Three-quarters of small earthquakes in South Korea related to mining explosions – study

Cracked pavement. (Reference image from Pxfuel.)

Stanford University researchers identified more than 182,000 small seismic events in six years in South Korea—135,000 of which were related to mining explosions.

In a presentation at the Seismological Society of America (SSA)’s 2023 Annual Meeting, Jeong-Ung Woo and colleagues explained that after using machine learning techniques to detect tiny earthquakes in seven years’ worth of data collected from 421 seismic stations in the country, they found distinct patterns in event times and locations that allowed them to identify which microseismic events were associated with mining operations.

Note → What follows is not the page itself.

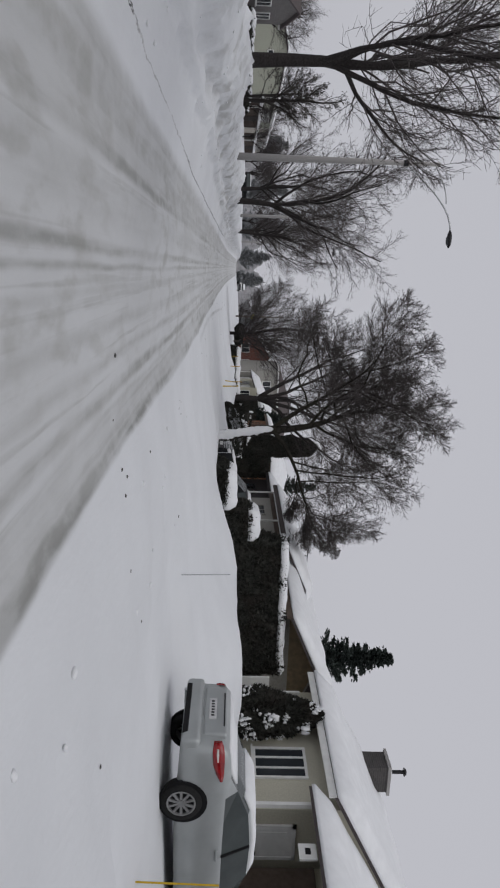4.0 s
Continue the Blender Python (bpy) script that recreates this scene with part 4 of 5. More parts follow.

Microseismicity usually refers to earthquakes of magnitude 2.0 and smaller.

Woo noted that South Korea is a relatively quiet country, seismically speaking, because it is located in the middle of a tectonic plate. However, seismicity between 2016 and 2022 was mostly occurring in the daytime, because mining operations are usually occurring in the daytime.

Seismicity patterns also varied between summer and winter, due to how different sunrise and sunset times affected mining operations. The records show a distinct drop in seismic events on Sundays when the mines are traditionally closed.

Natural seismicity doesn’t follow such regular timing, so microseismicity could be used as “very strong evidence to discriminate earthquakes and explosions without many physical techniques,” Woo said.

The researcher and his team also compared their data with satellite images of mining locations, confirming that the seismic events identified as coming from mining blasts overlapped the location of operations.

There were unusual clusters of seismicity at the mining locations, between sunset and sunrise, that didn’t fit the timing of mining operations.

“These could be considered mining-related events, or we need to figure out what else could be happening,” Woo said, such as whether mining blasts might be triggering natural seismicity in the area.

In his view, the microseismicity data could help seismologists pinpoint previously unidentified active faults or look more closely at earthquake aftershock sequences.

South Korea experienced the largest earthquakes in its instrumental history in the past seven years: the magnitude 5.8 Gyeongju earthquake in 2016 and the magnitude 5.4 Pohang earthquake in 2017.

Woo and his group pointed out that the Pohang earthquake may have been triggered by water injected into rock layers at a geothermal plant.

In the wake of the development of early-warning systems for these unexpected earthquakes, the country increased its number of seismic stations, creating the dense network that the Stanford researchers used in their study.

“The new microseismicity data, reveals previously unreported seismic swarms and activated faults in South Korea as well as capturing characteristic mining activities,” Woo said.